Why does 8 o’clock look like its 10? Don’t worry, it’s a common trick that the winter Gods play just to mess with our heads. We also embrace this deception but not without hesitation.
The crisp winter breeze blowing through your hair while you cover yourself with your shawl is one of the quintessential winter moments. Well, bikers feel somewhat different. The gush of wind howling in their faces, crawling up their fingers making it difficult to keep their hands around the gears, is a very common experience among bikers. “That is why I have to drive two times slower in winter,” says an annoyed Parvez, a biker.

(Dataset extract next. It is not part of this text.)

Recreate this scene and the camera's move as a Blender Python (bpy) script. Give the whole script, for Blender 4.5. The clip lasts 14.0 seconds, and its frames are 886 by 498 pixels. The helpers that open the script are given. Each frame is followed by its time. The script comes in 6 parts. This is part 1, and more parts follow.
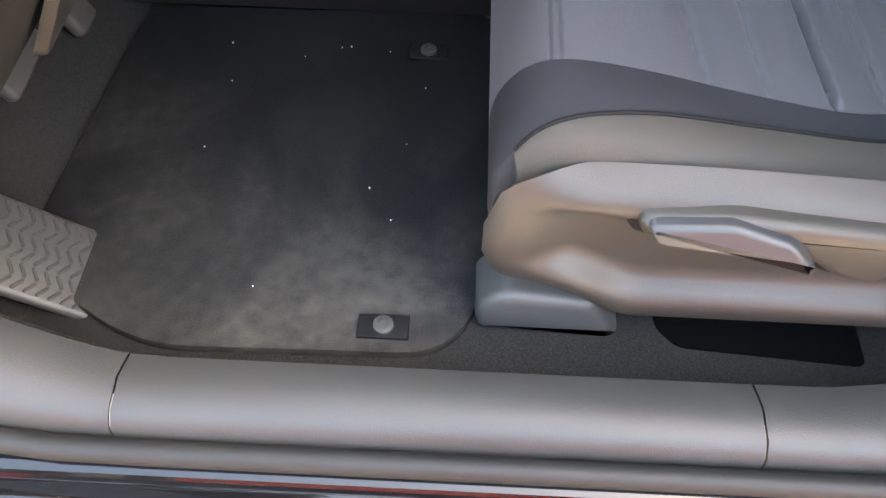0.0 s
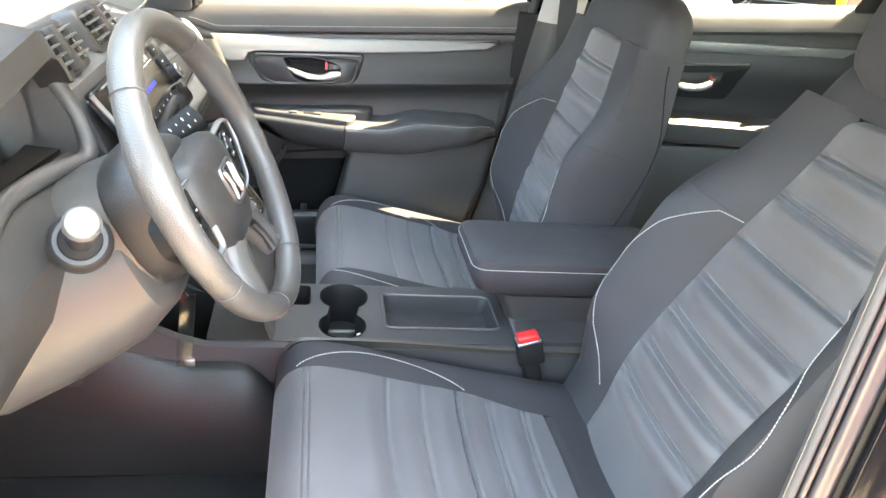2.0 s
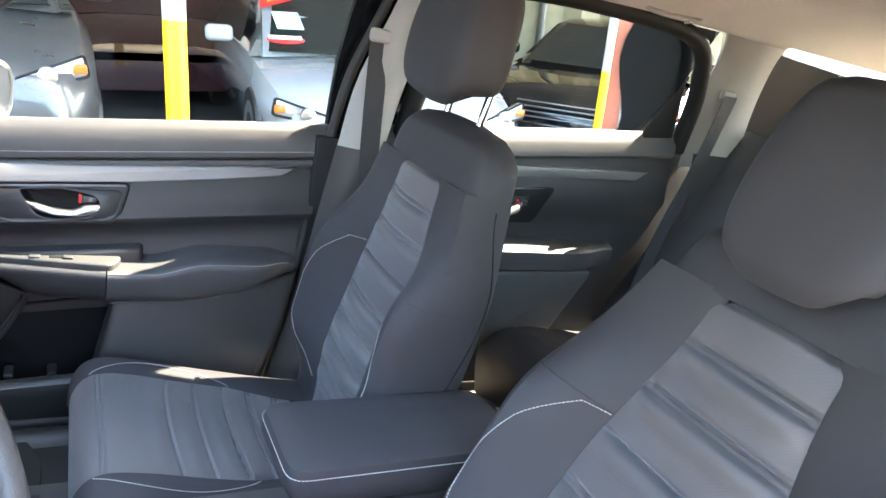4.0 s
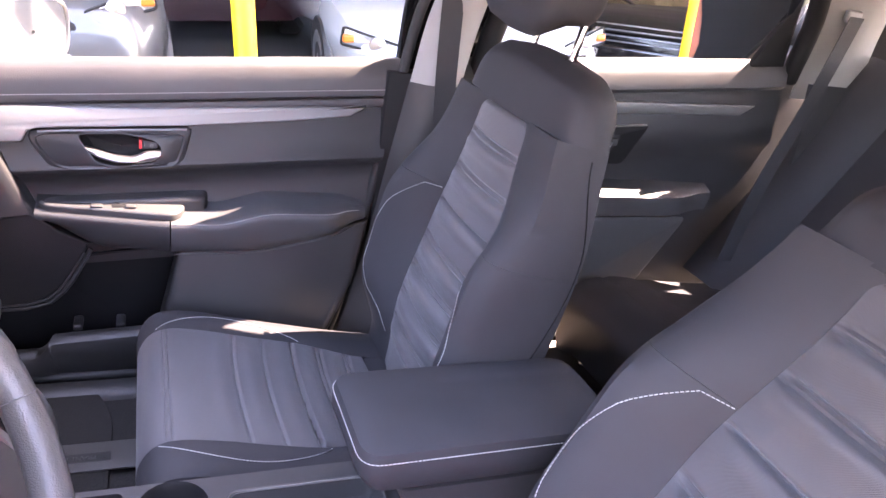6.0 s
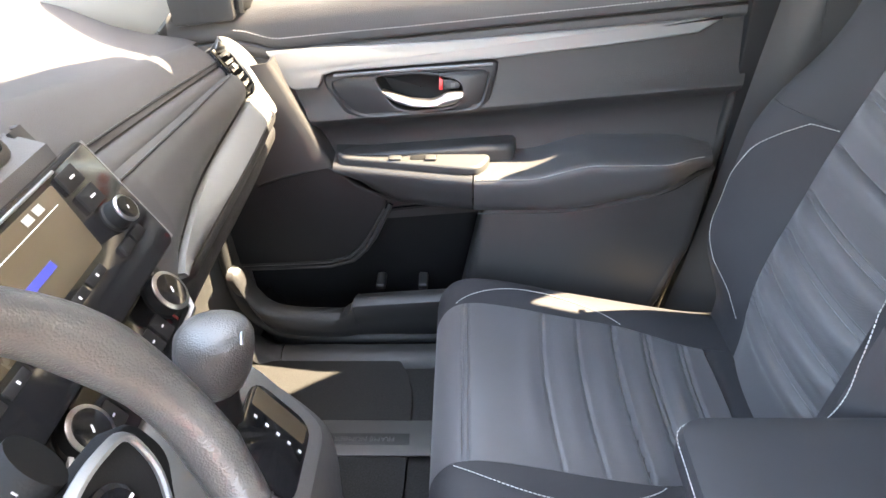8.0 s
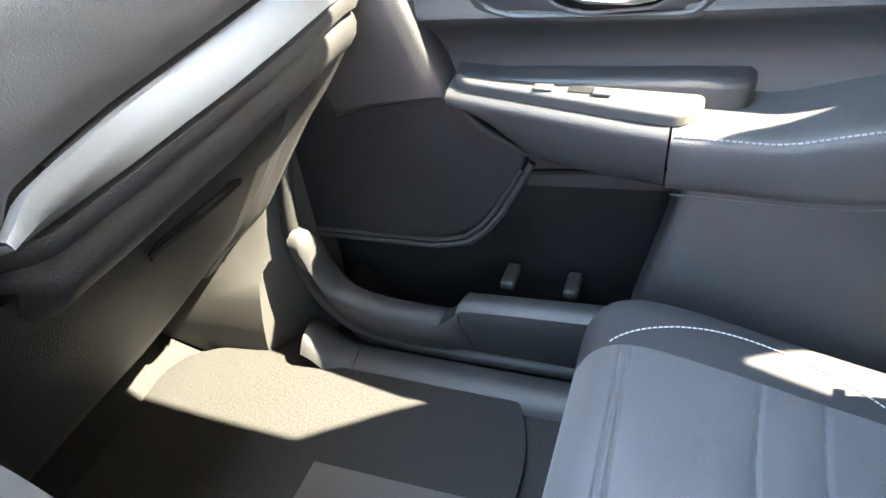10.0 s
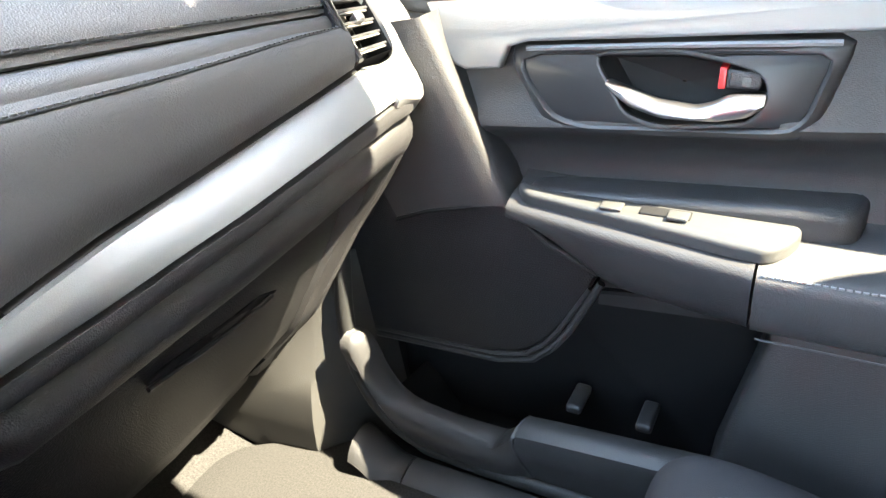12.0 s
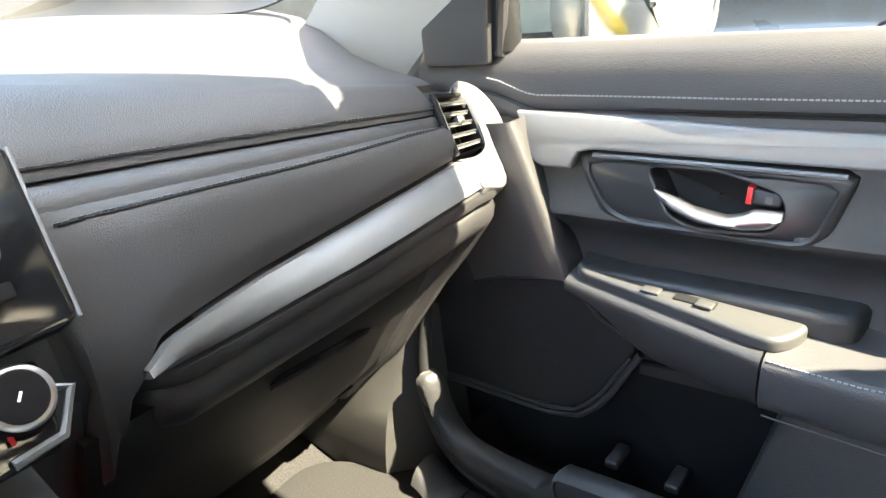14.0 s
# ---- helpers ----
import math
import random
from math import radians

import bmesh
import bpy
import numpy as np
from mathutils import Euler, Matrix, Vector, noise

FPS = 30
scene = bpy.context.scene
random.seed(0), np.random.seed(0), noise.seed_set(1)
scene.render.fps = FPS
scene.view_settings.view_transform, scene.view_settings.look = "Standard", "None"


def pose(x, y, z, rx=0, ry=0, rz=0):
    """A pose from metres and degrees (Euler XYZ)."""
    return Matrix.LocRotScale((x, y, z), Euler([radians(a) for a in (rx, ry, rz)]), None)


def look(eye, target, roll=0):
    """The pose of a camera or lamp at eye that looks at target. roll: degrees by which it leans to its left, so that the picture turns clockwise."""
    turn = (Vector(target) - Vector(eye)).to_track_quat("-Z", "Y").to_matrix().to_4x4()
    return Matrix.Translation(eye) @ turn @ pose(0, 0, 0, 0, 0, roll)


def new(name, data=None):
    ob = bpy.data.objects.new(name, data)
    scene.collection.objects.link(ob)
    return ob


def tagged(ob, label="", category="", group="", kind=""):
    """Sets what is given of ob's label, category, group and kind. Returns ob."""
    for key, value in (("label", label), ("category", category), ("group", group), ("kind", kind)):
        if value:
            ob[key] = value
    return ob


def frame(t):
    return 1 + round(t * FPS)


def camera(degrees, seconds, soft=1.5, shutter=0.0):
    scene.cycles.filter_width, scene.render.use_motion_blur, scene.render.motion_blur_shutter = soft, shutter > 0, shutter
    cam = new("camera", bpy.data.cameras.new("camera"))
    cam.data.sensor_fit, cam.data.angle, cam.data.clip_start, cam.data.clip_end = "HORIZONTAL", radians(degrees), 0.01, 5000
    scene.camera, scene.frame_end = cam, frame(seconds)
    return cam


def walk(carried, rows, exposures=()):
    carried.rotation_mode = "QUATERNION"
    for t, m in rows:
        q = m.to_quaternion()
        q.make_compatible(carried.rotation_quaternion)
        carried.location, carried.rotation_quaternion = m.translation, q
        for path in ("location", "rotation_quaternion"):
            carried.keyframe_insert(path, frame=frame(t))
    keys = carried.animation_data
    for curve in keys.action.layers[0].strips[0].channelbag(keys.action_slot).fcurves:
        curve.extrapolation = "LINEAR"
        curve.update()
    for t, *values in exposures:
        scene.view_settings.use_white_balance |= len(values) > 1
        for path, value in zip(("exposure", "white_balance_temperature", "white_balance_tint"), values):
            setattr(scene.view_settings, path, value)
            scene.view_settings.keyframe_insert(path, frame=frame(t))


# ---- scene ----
cam = camera(61.9, 14.0)
PATH = [
    (0, (-0.102, -0.968, 1.041), (-0.132, 0.145, -0.62), 1.3),
    (0.5, (-0.068, -1.025, 1.137), (-0.05, 0.344, -0.321), 1.9),
    (1, (-0.066, -1.05, 1.197), (0.09, 0.5, -0.057), 5.0),
    (1.5, (-0.061, -1.079, 1.252), (0.21, 0.594, 0.19), 6.7),
    (2, (-0.043, -1.134, 1.318), (0.33, 0.626, 0.444), 7.7),
    (2.5, (-0.035, -1.183, 1.354), (0.426, 0.625, 0.635), 9.4),
    (3, (-0.023, -1.135, 1.361), (0.588, 0.662, 0.732), 10.5),
    (3.5, (-0.021, -0.988, 1.351), (0.791, 0.749, 0.783), 11.2),
    (3.7, (-0.031, -0.922, 1.357), (0.864, 0.775, 0.793), 11.3),
    (5.8, (-0.005, -0.733, 1.378), (0.915, 0.875, 0.625), 11.2),
    (6, (0.005, -0.719, 1.356), (0.751, 0.955, 0.554), 9.7),
    (6.5, (0.005, -0.642, 1.32), (0.412, 1.097, 0.42), 6.7),
    (7, (0.017, -0.525, 1.331), (0.192, 1.22, 0.369), 3.8),
    (7.5, (0.03, -0.452, 1.329), (0.026, 1.251, 0.281), 0.3),
    (7.7, (0.033, -0.439, 1.325), (0.013, 1.252, 0.258), -0.4),
    (9.8, (0.052, -0.039, 1.072), (-0.487, 1.528, -0.048), -3.9),
    (10, (0.056, -0.001, 1.069), (-0.509, 1.544, -0.069), -3.6),
    (10.5, (0.068, 0.059, 1.095), (-0.773, 1.515, 0.013), -10.9),
    (11, (0.089, 0.076, 1.097), (-0.846, 1.51, 0.063), -11.8),
    (11.5, (0.091, 0.095, 1.084), (-0.78, 1.577, 0.062), -7.5),
    (12, (0.085, 0.108, 1.083), (-0.796, 1.605, 0.092), -5.5),
    (12.5, (0.104, 0.093, 1.101), (-0.809, 1.603, 0.161), -4.1),
    (13, (0.148, 0.039, 1.138), (-0.808, 1.553, 0.247), -3.2),
    (13.5, (0.177, 0.015, 1.156), (-0.844, 1.511, 0.307), -2.8),
    (14, (0.177, 0.002, 1.155), (-0.943, 1.438, 0.327), -2.7),
]
walk(cam, [(t, look(eye, target, roll)) for t, eye, target, roll in PATH], [(0, 4.38, 8600, 8), (0.5, 5.12, 8600, 8), (1, 5.4, 8650, 8), (2, 5.6, 8950, 4), (2.5, 5.25, 8250, 5), (3.5, 5.14, 7350, 4), (6, 5.4, 7700, 36), (6.5, 5.46, 9200, 27), (7, 5.55, 9000, 19), (7.7, 5.51, 8800, 13), (10, 6.02, 7500, 4), (10.5, 5.99, 7500, 4), (11, 5.83, 7500, 4), (12.5, 5.63, 7750, 4), (13.5, 5.22, 7750, 4), (14, 5.08, 7700, 4)])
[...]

As much as we dressing up and looking good for a wedding, there is such a thing called a limit. All Bengalis reserve their wedding ceremonies for the season of winter and end up having a blow out during the time. The increase in programmes such as Sangeet, Holi and Mehedi (all ‘traditions’ borrowed from the neighbouring land) really don’t help the guests. We are left with a shortage of good clothes, excess of makeup and a loathing for attending such occasions in the future. All it takes is one wedding season to ruin you for all the others.
Speaking of ample wedding programmes, lack of exercise coupled with daily sessions of biryani and sweets can accumulate into at least 5kgs of body fat. Hence the rise of the great game of badminton. Haven’t you wondered why this game gained such popularity during winter? Well here you go.
Alas, winter is here at last! But not without a few flaws of its own.